England faces a shortfall of 750,000 homes by 2025, centre-left think tank the Institute of Public Policy Research has warned.
Assuming the economy bounces back to historic build levels, the gap between supply and demand could be equivalent to the entire housing demand of Birmingham, Liverpool and Newcastle.
Using the government's own projections for household growth and assuming housing supply recovers to the 20-year average of 160,000 new homes a year, England will still have 750,000 fewer homes than it needs.
Researchers estimate that annual build rates would now have to rocket to more than 280,000 homes a year to meet demand. But last year the industry managed to build just 102,830 new homes.
Worst supply and demand mismatches will be in London, the South East, East of England and Yorkshire and Humberside.
In these regions demand is projected to be substantially higher than net additions to the housing stock in recent years.
In fact, the North West of England is the only region where supply could meet demand, with 40,000 extra homes compared to the number of households, due to the high rate of unoccupied premises at present.
Mind the gap
- London faces a housing gap of 325,000 homes
- Yorkshire and Humberside faces a housing gap of 151,000 homes
- East of England faces a housing gap of 132,000 homes
- South East of England faces a housing gap of 77,000 homes
- East Midlands faces a housing gap of 66,000 homes
- West Midlands faces a housing gap of 28,000 homes
- North East of England faces a housing gap of 16,000 homes
- South West of England faces a housing gap of 7,000 homes.
The report shows that the social housing sector in particular will be under extreme pressure, no matter how the economy performs in future.
If the economy performs poorly, up to 1.2m households will be priced out of the private sector and will need social housing.
Even under good economic circumstances, an additional 550,000 households will need social housing by 2025.
The report warns that without a new housing policy, this demand will not be met.
There are currently around 4.5m people waiting for social housing -1.8m households, equivalent to 8 % of all English households.

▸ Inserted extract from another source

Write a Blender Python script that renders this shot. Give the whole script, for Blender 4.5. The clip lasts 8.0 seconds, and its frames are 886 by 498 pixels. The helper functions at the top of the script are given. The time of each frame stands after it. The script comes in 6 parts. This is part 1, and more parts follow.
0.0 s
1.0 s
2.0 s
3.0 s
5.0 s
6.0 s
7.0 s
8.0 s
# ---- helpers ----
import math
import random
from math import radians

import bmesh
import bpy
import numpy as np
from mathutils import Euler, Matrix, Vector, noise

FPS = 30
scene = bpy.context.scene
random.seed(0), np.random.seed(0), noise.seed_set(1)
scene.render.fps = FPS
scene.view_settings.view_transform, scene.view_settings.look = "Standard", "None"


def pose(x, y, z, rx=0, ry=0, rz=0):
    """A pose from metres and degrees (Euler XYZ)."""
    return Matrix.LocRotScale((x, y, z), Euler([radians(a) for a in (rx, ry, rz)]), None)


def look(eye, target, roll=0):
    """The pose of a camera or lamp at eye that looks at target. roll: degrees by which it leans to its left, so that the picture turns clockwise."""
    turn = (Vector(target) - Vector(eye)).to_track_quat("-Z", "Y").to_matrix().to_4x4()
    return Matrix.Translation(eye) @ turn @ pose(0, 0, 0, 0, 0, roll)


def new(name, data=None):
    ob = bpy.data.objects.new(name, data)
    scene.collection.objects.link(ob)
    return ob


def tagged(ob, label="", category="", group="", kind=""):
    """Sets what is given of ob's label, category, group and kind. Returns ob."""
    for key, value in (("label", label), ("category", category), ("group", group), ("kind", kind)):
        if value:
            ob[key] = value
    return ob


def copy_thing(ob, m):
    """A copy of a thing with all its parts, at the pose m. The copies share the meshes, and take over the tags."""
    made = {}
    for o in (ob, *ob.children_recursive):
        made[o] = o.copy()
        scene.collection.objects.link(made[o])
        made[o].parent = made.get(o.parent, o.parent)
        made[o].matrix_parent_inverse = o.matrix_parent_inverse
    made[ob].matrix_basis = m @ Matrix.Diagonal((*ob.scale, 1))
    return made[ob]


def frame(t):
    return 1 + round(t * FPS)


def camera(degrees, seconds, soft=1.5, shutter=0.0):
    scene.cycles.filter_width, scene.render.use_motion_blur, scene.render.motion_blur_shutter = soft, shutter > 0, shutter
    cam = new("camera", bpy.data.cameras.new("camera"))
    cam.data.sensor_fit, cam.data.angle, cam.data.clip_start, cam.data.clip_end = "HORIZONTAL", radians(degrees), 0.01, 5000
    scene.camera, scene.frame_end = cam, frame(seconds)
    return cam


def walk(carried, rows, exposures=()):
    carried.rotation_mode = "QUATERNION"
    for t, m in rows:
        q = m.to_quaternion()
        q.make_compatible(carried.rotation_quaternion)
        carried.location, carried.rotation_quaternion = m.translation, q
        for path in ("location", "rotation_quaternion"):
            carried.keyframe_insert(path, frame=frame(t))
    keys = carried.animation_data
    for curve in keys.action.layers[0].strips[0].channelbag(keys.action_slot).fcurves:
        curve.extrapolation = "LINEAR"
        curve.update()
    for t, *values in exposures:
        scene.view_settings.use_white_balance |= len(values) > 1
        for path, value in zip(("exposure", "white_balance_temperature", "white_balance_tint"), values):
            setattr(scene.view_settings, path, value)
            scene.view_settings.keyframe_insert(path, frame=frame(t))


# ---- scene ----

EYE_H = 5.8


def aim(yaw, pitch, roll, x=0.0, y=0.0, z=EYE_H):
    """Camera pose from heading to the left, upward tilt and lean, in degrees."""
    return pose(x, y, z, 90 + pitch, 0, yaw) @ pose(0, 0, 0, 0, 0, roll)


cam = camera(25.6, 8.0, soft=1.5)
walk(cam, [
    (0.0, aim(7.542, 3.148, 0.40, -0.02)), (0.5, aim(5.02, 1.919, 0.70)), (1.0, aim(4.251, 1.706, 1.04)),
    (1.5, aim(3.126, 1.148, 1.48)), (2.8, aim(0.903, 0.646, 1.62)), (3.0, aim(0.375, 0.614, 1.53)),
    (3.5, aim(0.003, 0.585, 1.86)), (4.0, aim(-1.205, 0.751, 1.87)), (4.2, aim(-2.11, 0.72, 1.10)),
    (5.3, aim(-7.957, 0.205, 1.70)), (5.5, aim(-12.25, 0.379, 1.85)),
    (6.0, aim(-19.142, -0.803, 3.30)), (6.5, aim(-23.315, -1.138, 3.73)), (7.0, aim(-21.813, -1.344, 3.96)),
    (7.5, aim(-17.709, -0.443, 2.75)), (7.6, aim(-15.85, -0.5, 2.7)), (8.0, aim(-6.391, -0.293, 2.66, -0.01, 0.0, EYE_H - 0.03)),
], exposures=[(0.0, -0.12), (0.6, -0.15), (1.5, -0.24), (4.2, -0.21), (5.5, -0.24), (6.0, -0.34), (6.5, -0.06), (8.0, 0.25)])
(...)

Last year's Spending Review saw the housing budget cut from £8.4bn over the previous three-year period to £4.4bn over the next four years.
Nick Pearce, ippr director said: "We can't go on as we have done. Britain needs to build more homes.

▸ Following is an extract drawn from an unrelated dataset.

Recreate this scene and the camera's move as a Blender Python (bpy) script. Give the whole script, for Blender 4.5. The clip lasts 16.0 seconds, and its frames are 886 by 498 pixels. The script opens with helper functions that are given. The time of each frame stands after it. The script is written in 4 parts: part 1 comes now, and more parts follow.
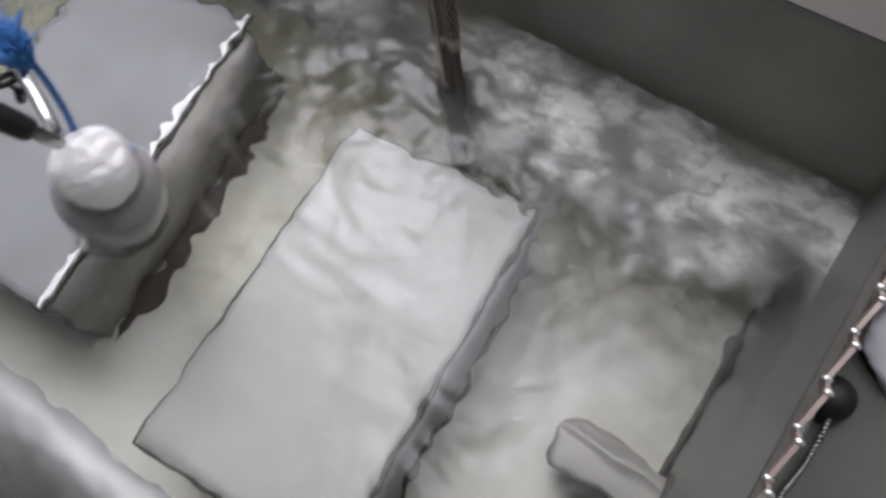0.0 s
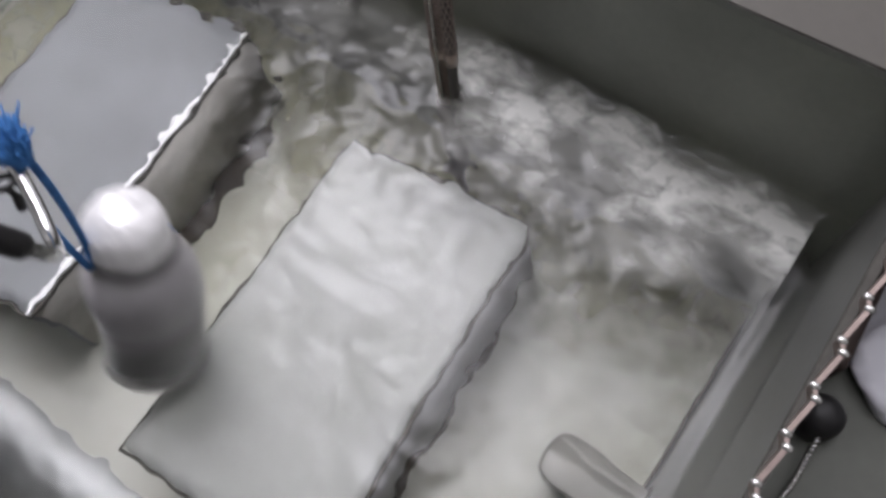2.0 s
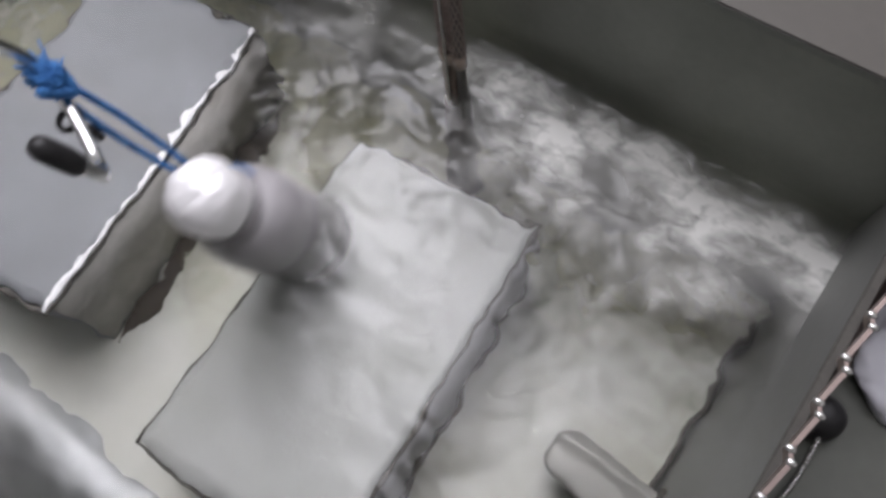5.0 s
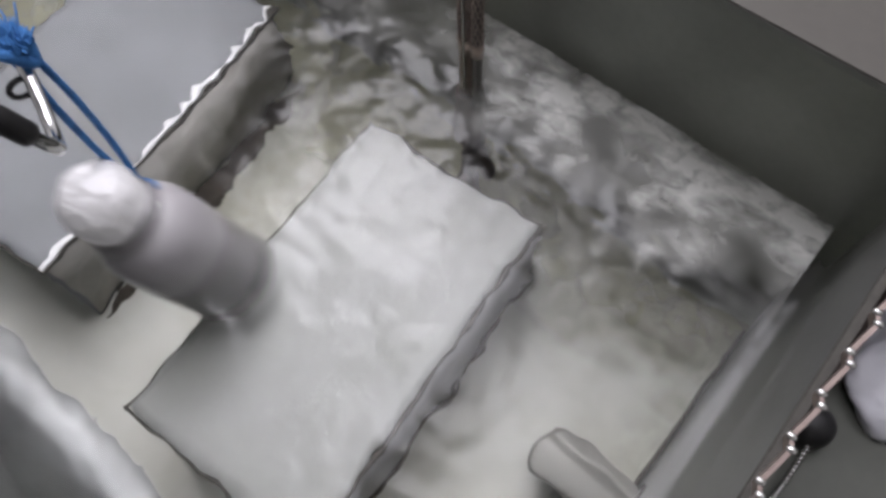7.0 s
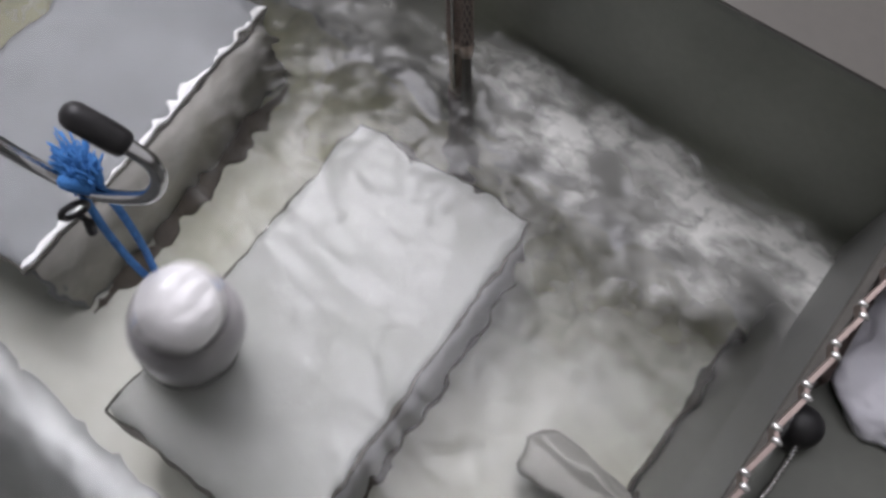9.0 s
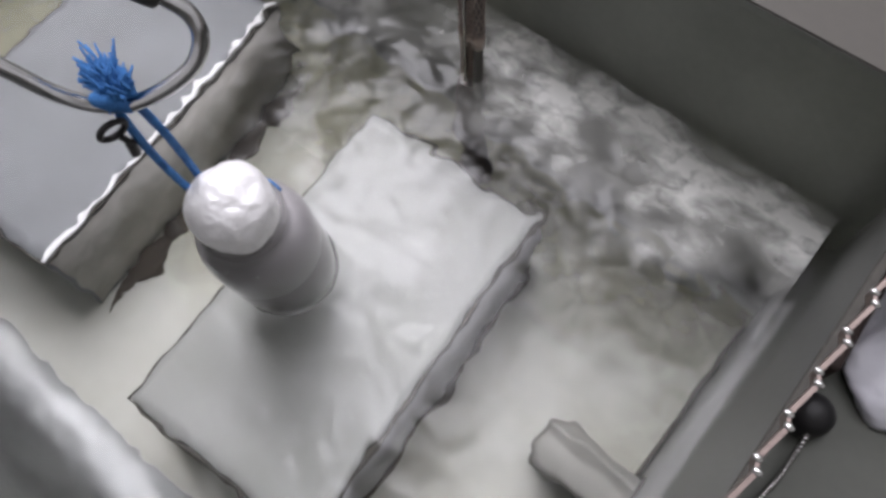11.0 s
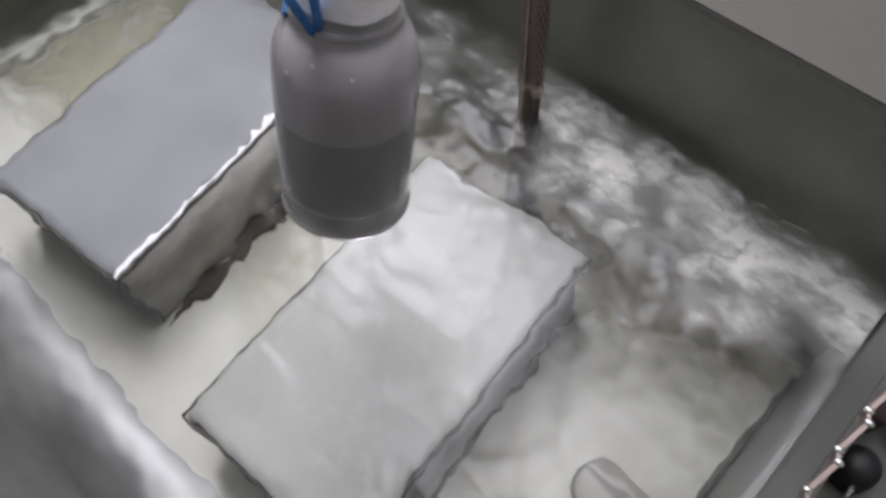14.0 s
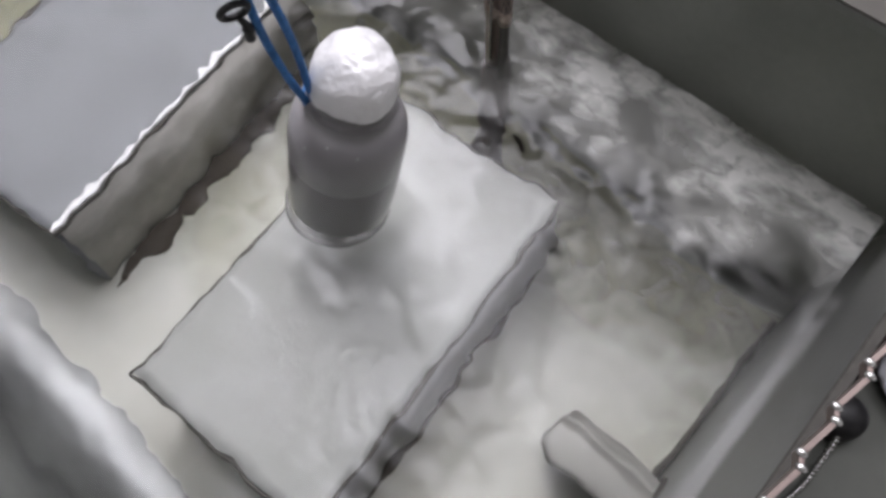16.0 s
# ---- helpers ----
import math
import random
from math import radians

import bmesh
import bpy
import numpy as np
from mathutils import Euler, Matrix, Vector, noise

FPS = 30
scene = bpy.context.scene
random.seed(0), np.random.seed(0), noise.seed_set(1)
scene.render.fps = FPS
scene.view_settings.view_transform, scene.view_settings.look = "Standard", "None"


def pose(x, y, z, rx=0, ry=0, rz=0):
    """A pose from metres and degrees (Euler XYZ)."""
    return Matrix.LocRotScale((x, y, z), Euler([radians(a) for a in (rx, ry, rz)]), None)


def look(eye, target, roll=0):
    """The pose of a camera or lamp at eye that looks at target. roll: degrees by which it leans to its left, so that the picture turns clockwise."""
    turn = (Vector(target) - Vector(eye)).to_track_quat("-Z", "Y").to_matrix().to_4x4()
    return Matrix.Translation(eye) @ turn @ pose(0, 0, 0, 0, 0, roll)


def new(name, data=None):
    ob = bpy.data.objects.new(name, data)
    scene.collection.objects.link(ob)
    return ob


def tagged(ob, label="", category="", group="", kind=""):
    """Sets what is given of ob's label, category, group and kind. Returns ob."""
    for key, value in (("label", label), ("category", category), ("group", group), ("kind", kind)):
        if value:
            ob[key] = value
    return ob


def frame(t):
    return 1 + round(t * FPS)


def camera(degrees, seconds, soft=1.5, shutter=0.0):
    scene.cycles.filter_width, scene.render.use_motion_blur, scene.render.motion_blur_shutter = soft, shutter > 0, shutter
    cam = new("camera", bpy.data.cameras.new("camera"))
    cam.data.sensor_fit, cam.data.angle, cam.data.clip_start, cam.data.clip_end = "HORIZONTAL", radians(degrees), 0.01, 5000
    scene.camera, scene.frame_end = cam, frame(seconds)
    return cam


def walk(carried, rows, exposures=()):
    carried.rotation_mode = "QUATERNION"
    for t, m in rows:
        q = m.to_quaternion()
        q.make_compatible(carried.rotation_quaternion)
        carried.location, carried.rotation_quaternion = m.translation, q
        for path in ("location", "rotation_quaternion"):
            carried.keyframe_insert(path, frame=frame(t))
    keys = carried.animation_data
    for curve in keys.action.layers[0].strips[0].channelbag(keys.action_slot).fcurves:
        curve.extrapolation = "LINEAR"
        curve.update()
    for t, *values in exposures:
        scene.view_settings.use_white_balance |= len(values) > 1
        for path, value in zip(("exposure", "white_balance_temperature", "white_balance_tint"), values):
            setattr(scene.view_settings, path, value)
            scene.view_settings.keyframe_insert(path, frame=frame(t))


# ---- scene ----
# ---- camera ----
cam = camera(65.2, 16.0, soft=3.2, shutter=0.5)
walk(cam, [
    (0.0, pose(0.2288, -0.1801, 0.4228, 22.24, 5.67, 30.72)),
    (0.5, pose(0.2270, -0.1876, 0.4262, 22.60, 5.38, 31.81)),
    (1.0, pose(0.2309, -0.1879, 0.4247, 23.36, 4.87, 31.58)),
    (1.5, pose(0.2320, -0.1887, 0.4250, 24.05, 4.38, 31.93)),
    (2.0, pose(0.2324, -0.1870, 0.4220, 24.37, 4.64, 31.60)),
    (2.5, pose(0.2335, -0.1815, 0.4262, 22.83, 4.24, 30.95)),
    (3.0, pose(0.2348, -0.1803, 0.4300, 23.31, 4.77, 31.06)),
    (3.5, pose(0.2384, -0.1795, 0.4276, 23.40, 4.62, 30.98)),
    (4.0, pose(0.2325, -0.1795, 0.4292, 22.82, 4.92, 30.87)),
    (6.5, pose(0.2224, -0.1931, 0.4338, 23.03, 3.16, 34.54)),
    (7.0, pose(0.2238, -0.1972, 0.4288, 23.71, 2.23, 35.10)),
    (7.5, pose(0.2293, -0.1962, 0.4351, 23.96, 2.91, 34.74)),
    (8.0, pose(0.2271, -0.1943, 0.4373, 23.28, 3.18, 34.63)),
    (8.5, pose(0.2270, -0.1991, 0.4278, 24.19, 2.30, 35.17)),
    (9.0, pose(0.2294, -0.1999, 0.4240, 24.55, 1.60, 35.18)),
    (11.3, pose(0.2282, -0.2051, 0.4277, 23.89, 2.34, 35.26)),
    (11.5, pose(0.2269, -0.2076, 0.4267, 23.78, 1.74, 35.73)),
    (12.0, pose(0.2267, -0.2101, 0.4285, 23.92, 1.71, 36.49)),
    (12.5, pose(0.2285, -0.2132, 0.4284, 24.31, 1.57, 36.60)),
    (13.0, pose(0.2275, -0.2137, 0.4289, 24.52, 1.74, 36.77)),
    (13.5, pose(0.2297, -0.2151, 0.4333, 25.80, 2.31, 38.02)),
    (14.0, pose(0.2273, -0.2215, 0.4408, 27.89, 3.48, 38.99)),
    (14.5, pose(0.2225, -0.2189, 0.4305, 26.43, 2.80, 38.12)),
    (15.0, pose(0.2222, -0.2109, 0.4225, 24.16, 3.13, 36.98)),
    (15.5, pose(0.2213, -0.2120, 0.4197, 23.85, 2.19, 37.10)),
    (16.0, pose(0.2262, -0.2077, 0.4104, 23.82, 2.37, 37.38)),
], exposures=[(0.0, -0.25), (4.0, -0.28), (9.0, -0.26), (11.3, -0.17), (16.0, -0.17)])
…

"That's not going to happen without a fundamental review of housing policy. This new analysis shows the serious scale of the problem.
He added: "If the rate of house building doesn't radically increase, we face a growing housing crisis. Whether the economy performs well or poorly, a serious gap looms between housing supply and demand.
"Our ageing population and rising expectations for living standards are going to drive up demand but if there's no change in housing policy it will seriously hold back supply."